Quanto è importante il supporto delle Fiamme Oro?
Personalmente ritengo che quando c’è una qualsiasi competizione sportiva è l’atleta che vince, ma ciò non sarebbe concretamente possibile senza un team e il mio team è composto dalle Fiamme Oro, dalla Federazione, dalla famiglia e dagli sponsor. È fondamentale che tutto quello che c’è dietro all’atleta funzioni al meglio.
Nel tiro a volo, e nello skeet in particolare, conta di più la tenuta mentale o il gesto tecnico?
Sicuramente conta di più la tenuta mentale, senza ombra di dubbio.
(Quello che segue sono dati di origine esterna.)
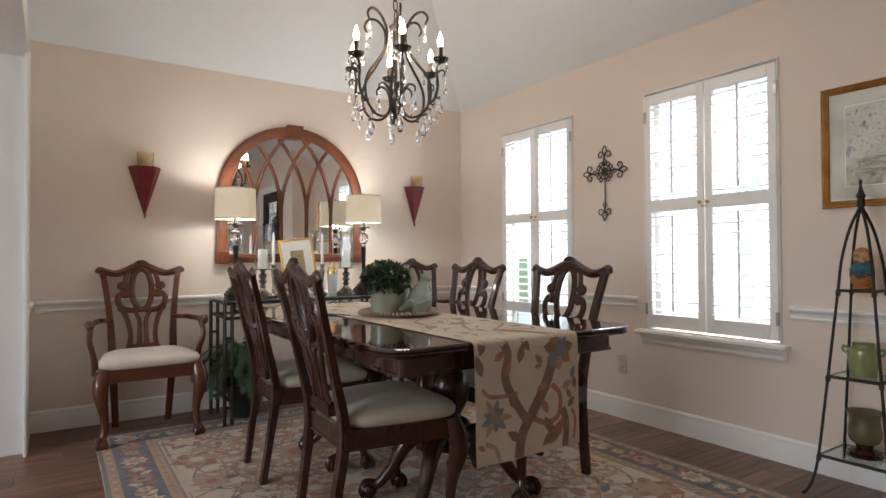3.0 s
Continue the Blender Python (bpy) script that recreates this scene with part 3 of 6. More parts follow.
hw, hh = (GY1 - GY0) / 2, (GZ1 - GZ0) / 2
for s in (-1, 1):
    lead([(s * (hw - 0.036), -hh), (s * (hw - 0.036), hh)])
    lead([(-hw, s * (hh - 0.036)), (hw, s * (hh - 0.036))])
    lead([(s * hw, 0.20), (s * (hw - 0.036), 0.20)])
    lead([(s * hw, -0.20), (s * (hw - 0.036), -0.20)])
    lead([(0, s * hh), (0, s * (hh - 0.036))])
    lead([(-s * (hw - 0.085), 0.24), (-s * (hw - 0.085), hh - 0.085), (-s * 0.05, hh - 0.085)])
    lead([(-s * (hw - 0.085), -0.24), (-s * (hw - 0.085), -hh + 0.085), (-s * 0.05, -hh + 0.085)])
    for q in (-1, 1):
        lead([(s * (hw - 0.036), q * (hh - 0.036)), (s * (hw - 0.085), q * (hh - 0.085))])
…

Poi ci vuole una buona tecnica e una buona preparazione fisica, considerando che nel mondo ci sono atleti che hanno sfumature tecniche diverse. L’aspetto mentale, in fin dei conti, rileva per l’80%. Noi tiratori sappiamo rompere il piattello in tanti modi, ma per romperlo sempre e comunque ciò che fa la differenza è la tenuta mentale. Io ho perso gare pur essendo tecnicamente a posto e ho vinto gare in cui non ero in condizioni fisiche buone ma avevo una grande tenuta mentale. La testa è fondamentale.
Come trovi la concentrazione prima di una gara?
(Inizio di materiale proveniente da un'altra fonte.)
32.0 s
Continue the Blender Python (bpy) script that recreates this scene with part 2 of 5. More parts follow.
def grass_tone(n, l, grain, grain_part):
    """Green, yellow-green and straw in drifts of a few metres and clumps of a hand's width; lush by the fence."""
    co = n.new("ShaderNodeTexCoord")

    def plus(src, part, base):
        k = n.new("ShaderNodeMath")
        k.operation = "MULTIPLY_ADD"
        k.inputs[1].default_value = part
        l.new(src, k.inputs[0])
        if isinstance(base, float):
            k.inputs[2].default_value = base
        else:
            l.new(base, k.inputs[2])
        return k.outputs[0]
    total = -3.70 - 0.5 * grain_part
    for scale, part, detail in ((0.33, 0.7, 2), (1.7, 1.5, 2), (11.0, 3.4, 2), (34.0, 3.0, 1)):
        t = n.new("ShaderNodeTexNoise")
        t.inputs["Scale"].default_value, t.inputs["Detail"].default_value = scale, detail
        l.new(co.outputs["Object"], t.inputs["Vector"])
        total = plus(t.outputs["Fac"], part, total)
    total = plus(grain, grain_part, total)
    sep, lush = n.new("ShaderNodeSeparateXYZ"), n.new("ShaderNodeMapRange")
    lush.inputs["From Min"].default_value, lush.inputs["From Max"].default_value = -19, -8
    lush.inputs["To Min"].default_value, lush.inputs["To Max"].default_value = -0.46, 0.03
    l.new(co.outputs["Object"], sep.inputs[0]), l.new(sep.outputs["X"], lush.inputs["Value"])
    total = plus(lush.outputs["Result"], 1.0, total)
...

Una percentuale di concentrazione la si trova automaticamente, anche perché lo faccio da vent’anni. Poi parlo con me stesso tanto, anche ad alta voce, e porto avanti gli insegnamenti di mio padre che non c’è più.
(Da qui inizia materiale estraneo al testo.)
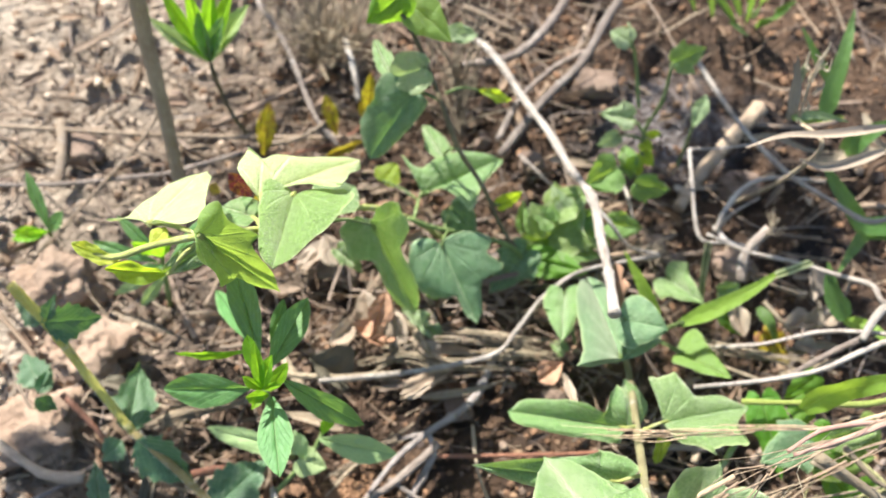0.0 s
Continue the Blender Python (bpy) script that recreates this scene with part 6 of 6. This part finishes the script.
tagged(dry_leaf([(-0.0175, 0.1432, 0.02), (-0.0238, 0.1364, 0.016)], 0.0071, CHIP), "curled dry leaf fallen on the litter", "dry leaf", "curled dry leaves")
tagged(dry_leaf([(0.1503, 0.1528, 0.02), (0.1537, 0.1359, 0.02)], 0.0070, CURL), "curled dry leaf fallen on the litter", "dry leaf", "curled dry leaves")
tagged(dry_leaf([(0.0201, 0.1216, 0.014), (-0.0051, 0.1091, 0.01)], 0.0084, CURL), "curled dry leaf fallen on the litter", "dry leaf", "curled dry leaves")
tagged(dry_leaf([(-0.0693, -0.0005, 0.03), (-0.0618, -0.0135, 0.028)], 0.0044, CHIP), "curled dry leaf fallen on the litter", "dry leaf", "curled dry leaves")
tagged(dry_leaf([(-0.06, -0.012, 0.03), (-0.04, -0.0153, 0.028)], 0.0058, SPOTTED), "curled dry leaf fallen on the litter", "dry leaf", "curled dry leaves")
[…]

Mi potresti dire tre motivi per i quali, secondo te, un giovane dovrebbe affacciarsi al mondo del tiro a volo?
Io incoraggio sempre lo skeet, ma anche la fossa olimpica, e quindi il mondo del tiro a volo in generale. Ho spesso a che fare con i giovani ma questo è uno sport in cui sei contro te steso, non contro un avversario. L’arma, che in questo Paese è vista alle volte negativamente, è per me uno strumento sportivo, è come la racchetta da tennis. E poi nel nostro sport non ci sono infortuni. È l’essere soli contro sé stessi la cosa più stimolante in assoluto. Inoltre, noto che i giovani che si avvicinano a questo sport maturano più velocemente. Si tratta infatti di uno sport che ti responsabilizza, ti dà maturità e consapevolezza. È l’essere contro sé stessi. In questo sport non c’è pericolo, quando si inizia si viene subito affiancati dagli istruttori.
Chi sono i rivali più temibili a Parigi?
Me stesso, sono io il mio principale avversario. Io sono in grado poter vincere qualsiasi gara, e di rivincere anche quella olimpica, a patto di avere la giusta concentrazione. Per gli atleti in gara c’è grande rispetto, non li considero avversari. Io temo me stesso, Vincent Hancock e il mio compagno di squadra Tammaro Cassandro per l’alto livello a cui siamo arrivati. C’è grande rispetto anche per il tiratore egiziano Mehelba. Se io faccio il mio dovere e riesco ad affrontare me stesso sono consapevole di non avere particolari timori.
Che cosa si allena di più in vista di una gara olimpica?
Sicuramente si allena di più l’approccio mentale perché tecnicamente mi preparo per tutte le gare: Campionato italiano, Coppa del Mondo, Mondiali e Giochi Olimpici. La gara olimpica implica una più intensa preparazione mentale per affrontare al meglio la sfida che rappresenta per qualsiasi atleta.